O argumento não é lá essas coisas. Finge que preposições não têm certo grau de volatilidade e faz uma leitura estreita do critério espacial —como o entregador não entra em casa, fica à porta, o raciocínio oposto seria igualmente válido.

O problema maior é o desprezo a um uso consagrado que não afronta a gramática. Napoleão, vá lá. Mais triste é ver que um dicionário como o Houaiss está nessa até hoje.

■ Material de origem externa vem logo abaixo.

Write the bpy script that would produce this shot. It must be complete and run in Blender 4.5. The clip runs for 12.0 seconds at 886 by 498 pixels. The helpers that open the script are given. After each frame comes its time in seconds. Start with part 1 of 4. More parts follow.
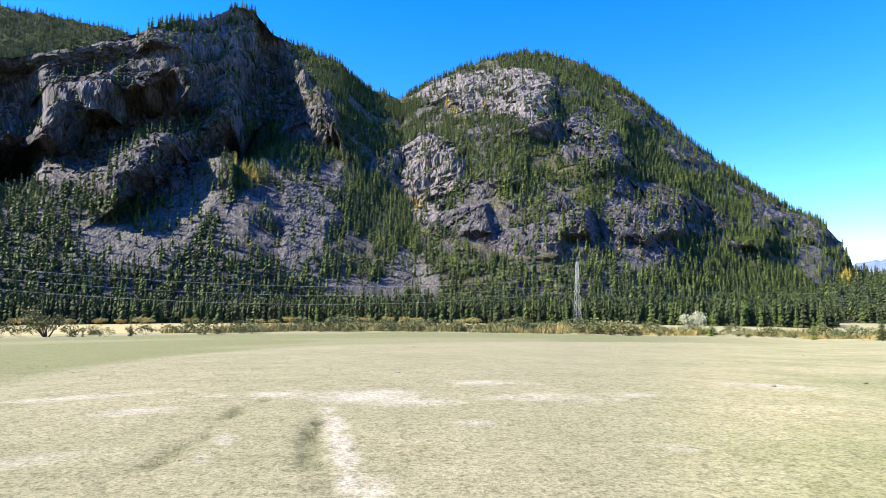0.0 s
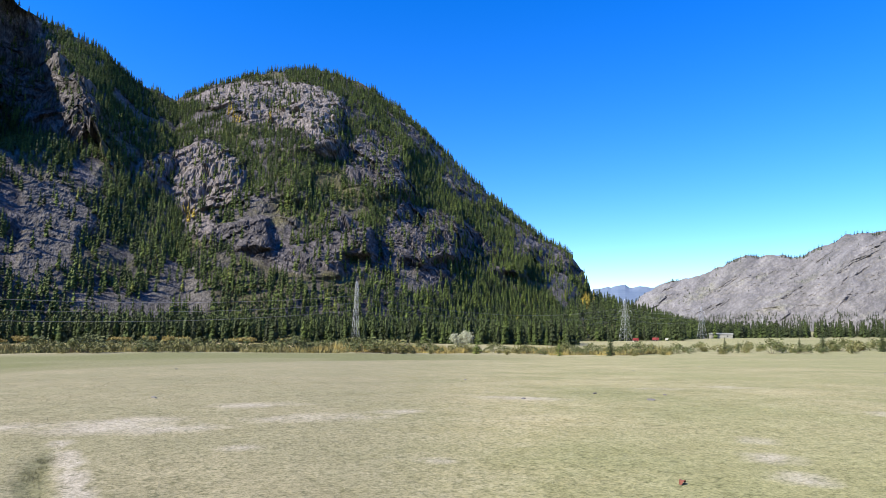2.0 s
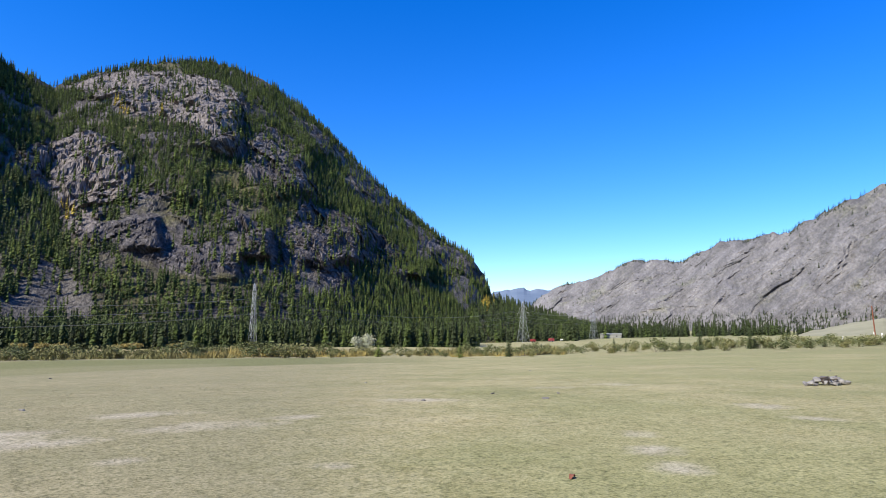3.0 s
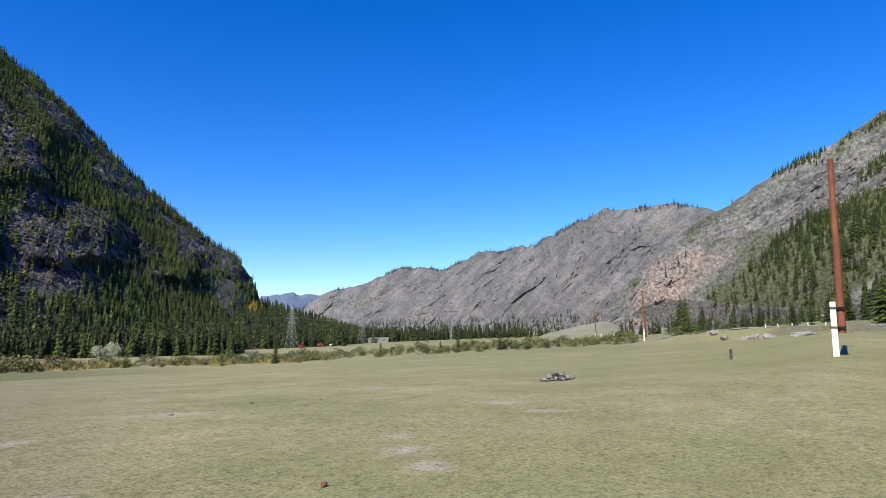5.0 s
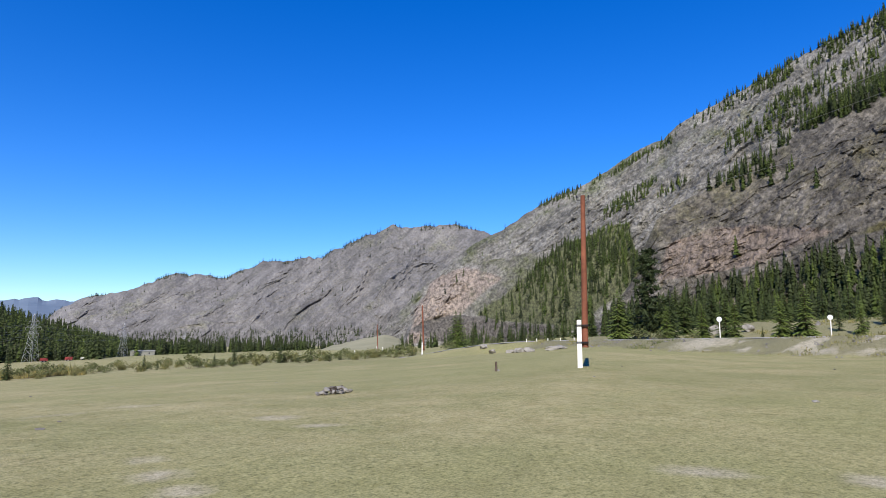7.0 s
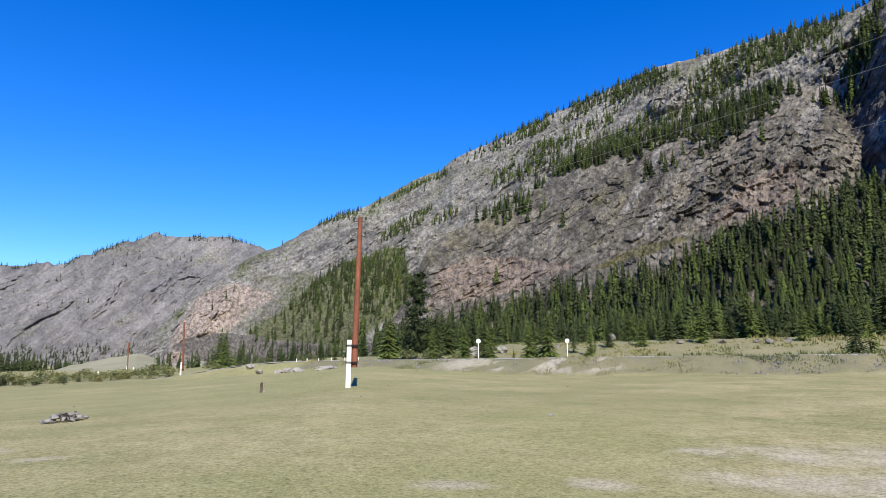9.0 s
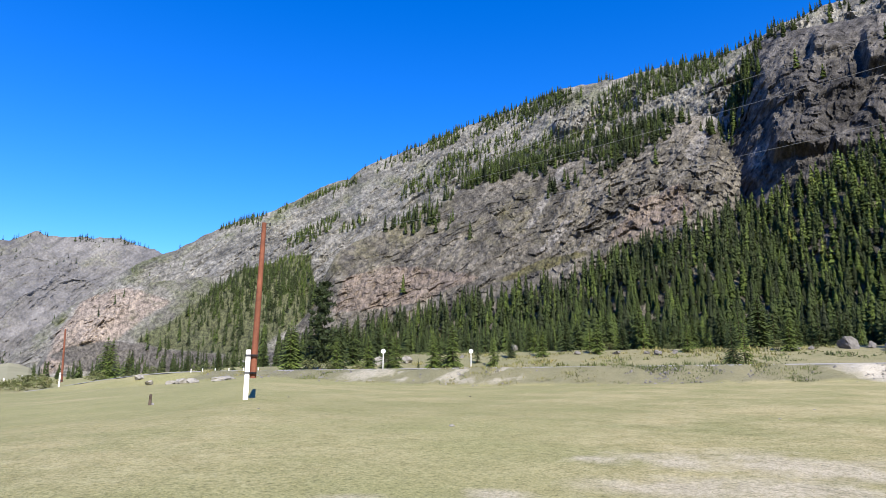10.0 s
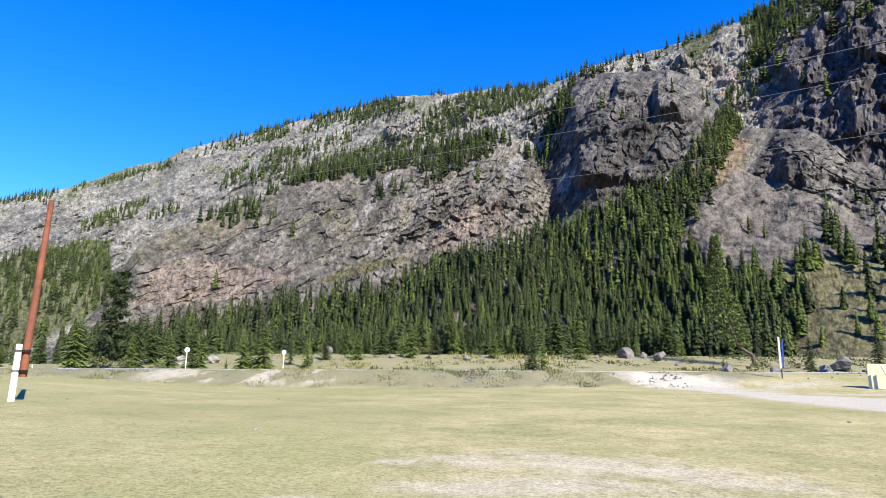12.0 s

Alguma flexibilidade talvez fosse recomendável. Refletiria a aprovação, por outros gramáticos, da forma que o uso escolheu. Domingos Paschoal Cegalla (1920-2013) afirma: "Deve-se observar que, embora correta, a locução ‘em domicílio’ se divorcia da língua corrente".

Em Portugal o "a" está assimilado. Lá encrencam é com a falta do artigo: deveríamos dizer "entrega ao domicílio" ou "no domicílio". Temos a quem puxar.

Segundo uma velha máxima, língua é um dialeto com exército e marinha. O ultraconservadorismo que sustenta a visão sabichona não chega a tal poderio, mas tem uma dimensão institucional e todo um mercado editorial e de ensino em torno dos concursos públicos.

Não é simples entender a persistência de frivolidades como o sabichonismo na paisagem cultural brasileira. Parece provável que entre na equação certo amor mórbido pela bacharelice, pelo verbo ornamental como emblema de distinção numa sociedade violentamente dividida.